Data extract:
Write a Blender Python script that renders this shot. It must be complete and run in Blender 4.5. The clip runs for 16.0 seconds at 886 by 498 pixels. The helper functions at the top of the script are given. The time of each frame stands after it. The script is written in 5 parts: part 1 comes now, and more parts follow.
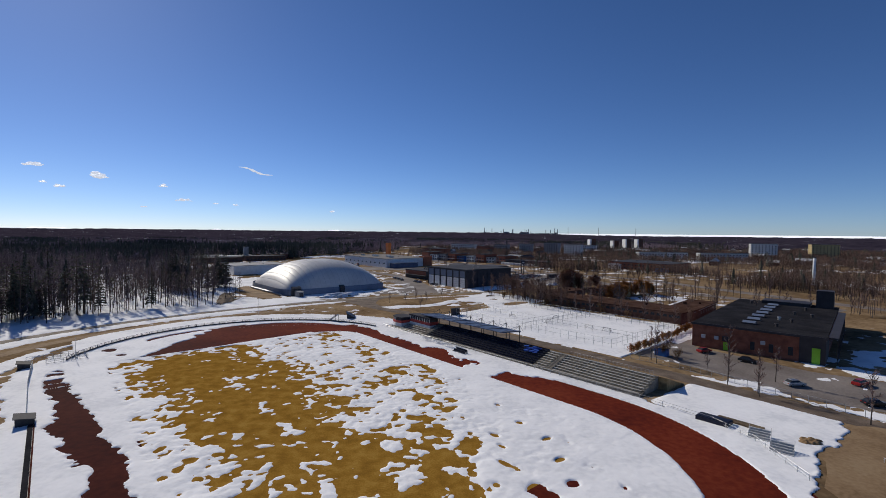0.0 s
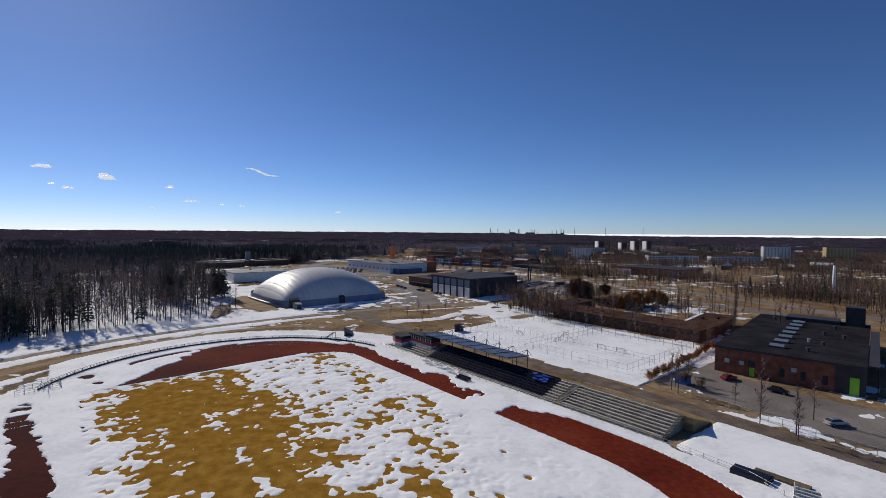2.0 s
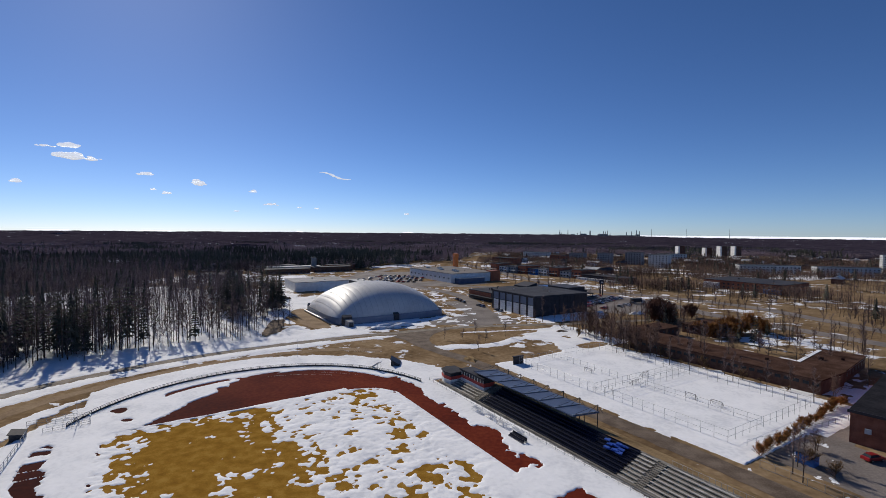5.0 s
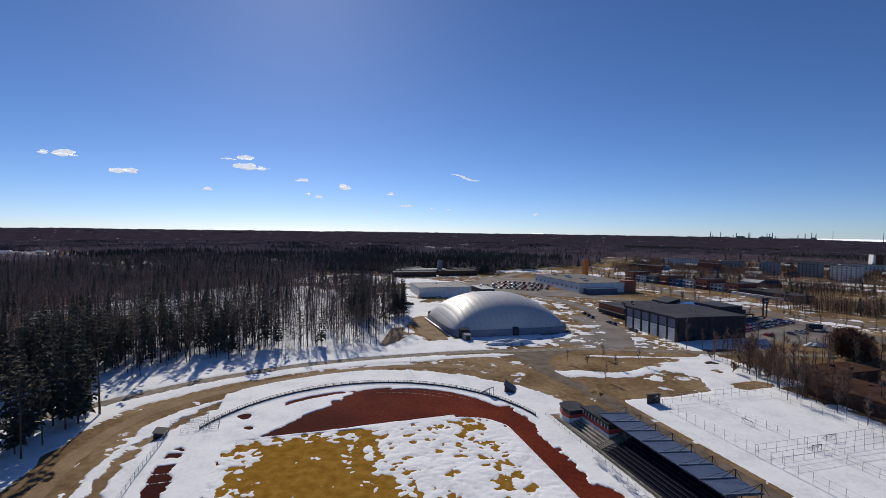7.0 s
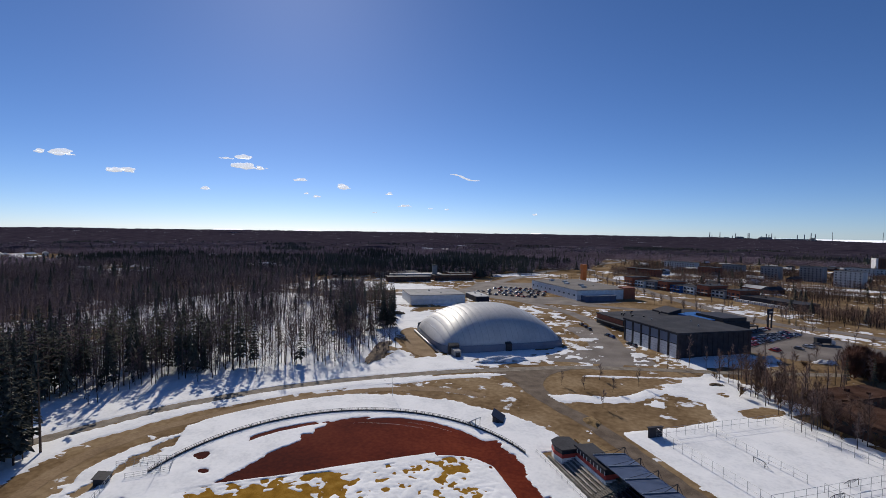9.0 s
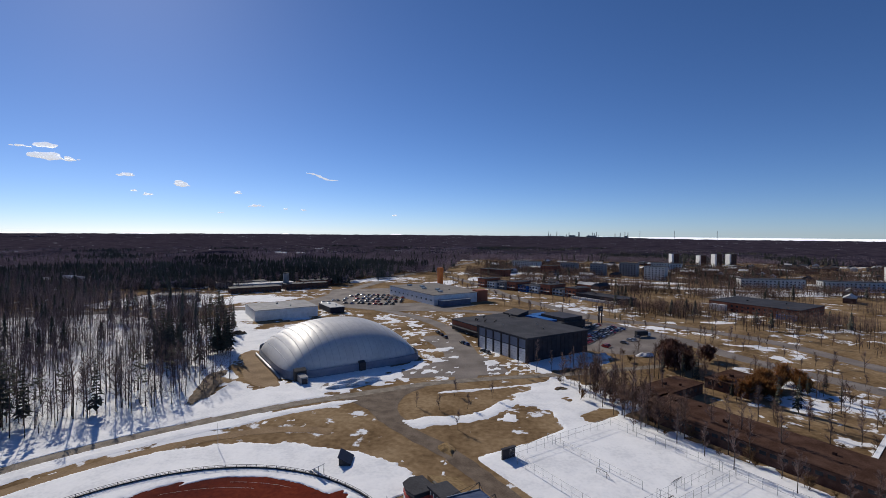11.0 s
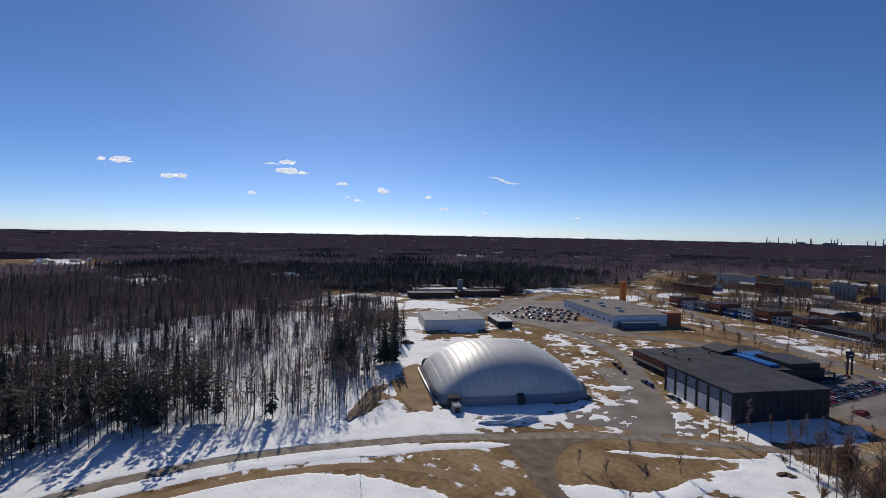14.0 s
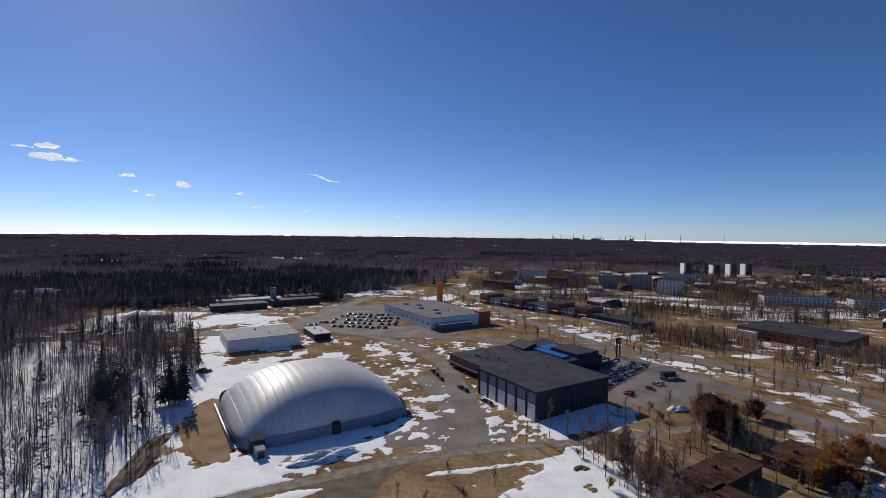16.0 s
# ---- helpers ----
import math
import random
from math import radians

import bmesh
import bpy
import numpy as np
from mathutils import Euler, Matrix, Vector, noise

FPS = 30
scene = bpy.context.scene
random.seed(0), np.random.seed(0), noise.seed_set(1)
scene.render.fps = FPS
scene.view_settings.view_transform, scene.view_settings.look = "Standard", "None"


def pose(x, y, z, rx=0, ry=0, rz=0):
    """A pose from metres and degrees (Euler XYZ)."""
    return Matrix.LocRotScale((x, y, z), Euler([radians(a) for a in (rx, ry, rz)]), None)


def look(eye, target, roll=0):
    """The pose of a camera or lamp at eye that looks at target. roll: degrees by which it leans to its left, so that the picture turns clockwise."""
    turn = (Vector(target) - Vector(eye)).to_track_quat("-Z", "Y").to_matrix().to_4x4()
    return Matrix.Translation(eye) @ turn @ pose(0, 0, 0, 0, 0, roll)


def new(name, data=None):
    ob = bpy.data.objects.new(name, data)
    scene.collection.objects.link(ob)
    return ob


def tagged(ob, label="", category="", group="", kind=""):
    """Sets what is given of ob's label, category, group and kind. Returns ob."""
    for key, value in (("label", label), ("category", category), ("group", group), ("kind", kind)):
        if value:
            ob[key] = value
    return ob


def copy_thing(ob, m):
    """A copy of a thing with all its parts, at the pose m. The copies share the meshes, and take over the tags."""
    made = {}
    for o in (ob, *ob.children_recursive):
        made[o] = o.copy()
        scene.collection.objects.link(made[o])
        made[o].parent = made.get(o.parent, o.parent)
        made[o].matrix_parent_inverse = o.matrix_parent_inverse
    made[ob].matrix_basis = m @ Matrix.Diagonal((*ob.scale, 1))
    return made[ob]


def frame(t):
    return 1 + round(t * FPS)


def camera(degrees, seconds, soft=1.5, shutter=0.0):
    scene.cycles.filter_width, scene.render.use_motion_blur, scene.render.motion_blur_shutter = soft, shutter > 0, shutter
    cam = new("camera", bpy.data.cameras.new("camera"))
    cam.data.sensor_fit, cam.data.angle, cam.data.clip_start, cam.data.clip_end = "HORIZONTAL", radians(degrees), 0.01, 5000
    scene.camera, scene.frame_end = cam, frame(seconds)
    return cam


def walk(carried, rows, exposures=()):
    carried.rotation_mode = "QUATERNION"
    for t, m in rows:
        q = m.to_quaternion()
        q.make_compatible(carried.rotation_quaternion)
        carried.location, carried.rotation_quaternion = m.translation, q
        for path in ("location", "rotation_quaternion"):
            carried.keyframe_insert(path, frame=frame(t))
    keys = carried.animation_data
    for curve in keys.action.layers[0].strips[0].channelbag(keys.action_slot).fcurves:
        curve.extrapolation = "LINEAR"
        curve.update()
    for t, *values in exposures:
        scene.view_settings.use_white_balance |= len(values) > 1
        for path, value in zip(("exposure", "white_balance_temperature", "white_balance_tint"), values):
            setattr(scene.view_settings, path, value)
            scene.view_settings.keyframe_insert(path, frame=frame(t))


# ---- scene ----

Task goal: Copy out all the data without changing anything, and drop the pictures.

Task output:
Write a Blender Python script that renders this shot. It must be complete and run in Blender 4.5. The clip runs for 16.0 seconds at 886 by 498 pixels. The helper functions at the top of the script are given. The time of each frame stands after it. The script is written in 5 parts: part 1 comes now, and more parts follow.
0.0 s
2.0 s
5.0 s
7.0 s
9.0 s
11.0 s
14.0 s
16.0 s
# ---- helpers ----
import math
import random
from math import radians

import bmesh
import bpy
import numpy as np
from mathutils import Euler, Matrix, Vector, noise

FPS = 30
scene = bpy.context.scene
random.seed(0), np.random.seed(0), noise.seed_set(1)
scene.render.fps = FPS
scene.view_settings.view_transform, scene.view_settings.look = "Standard", "None"


def pose(x, y, z, rx=0, ry=0, rz=0):
    """A pose from metres and degrees (Euler XYZ)."""
    return Matrix.LocRotScale((x, y, z), Euler([radians(a) for a in (rx, ry, rz)]), None)


def look(eye, target, roll=0):
    """The pose of a camera or lamp at eye that looks at target. roll: degrees by which it leans to its left, so that the picture turns clockwise."""
    turn = (Vector(target) - Vector(eye)).to_track_quat("-Z", "Y").to_matrix().to_4x4()
    return Matrix.Translation(eye) @ turn @ pose(0, 0, 0, 0, 0, roll)


def new(name, data=None):
    ob = bpy.data.objects.new(name, data)
    scene.collection.objects.link(ob)
    return ob


def tagged(ob, label="", category="", group="", kind=""):
    """Sets what is given of ob's label, category, group and kind. Returns ob."""
    for key, value in (("label", label), ("category", category), ("group", group), ("kind", kind)):
        if value:
            ob[key] = value
    return ob


def copy_thing(ob, m):
    """A copy of a thing with all its parts, at the pose m. The copies share the meshes, and take over the tags."""
    made = {}
    for o in (ob, *ob.children_recursive):
        made[o] = o.copy()
        scene.collection.objects.link(made[o])
        made[o].parent = made.get(o.parent, o.parent)
        made[o].matrix_parent_inverse = o.matrix_parent_inverse
    made[ob].matrix_basis = m @ Matrix.Diagonal((*ob.scale, 1))
    return made[ob]


def frame(t):
    return 1 + round(t * FPS)


def camera(degrees, seconds, soft=1.5, shutter=0.0):
    scene.cycles.filter_width, scene.render.use_motion_blur, scene.render.motion_blur_shutter = soft, shutter > 0, shutter
    cam = new("camera", bpy.data.cameras.new("camera"))
    cam.data.sensor_fit, cam.data.angle, cam.data.clip_start, cam.data.clip_end = "HORIZONTAL", radians(degrees), 0.01, 5000
    scene.camera, scene.frame_end = cam, frame(seconds)
    return cam


def walk(carried, rows, exposures=()):
    carried.rotation_mode = "QUATERNION"
    for t, m in rows:
        q = m.to_quaternion()
        q.make_compatible(carried.rotation_quaternion)
        carried.location, carried.rotation_quaternion = m.translation, q
        for path in ("location", "rotation_quaternion"):
            carried.keyframe_insert(path, frame=frame(t))
    keys = carried.animation_data
    for curve in keys.action.layers[0].strips[0].channelbag(keys.action_slot).fcurves:
        curve.extrapolation = "LINEAR"
        curve.update()
    for t, *values in exposures:
        scene.view_settings.use_white_balance |= len(values) > 1
        for path, value in zip(("exposure", "white_balance_temperature", "white_balance_tint"), values):
            setattr(scene.view_settings, path, value)
            scene.view_settings.keyframe_insert(path, frame=frame(t))


# ---- scene ----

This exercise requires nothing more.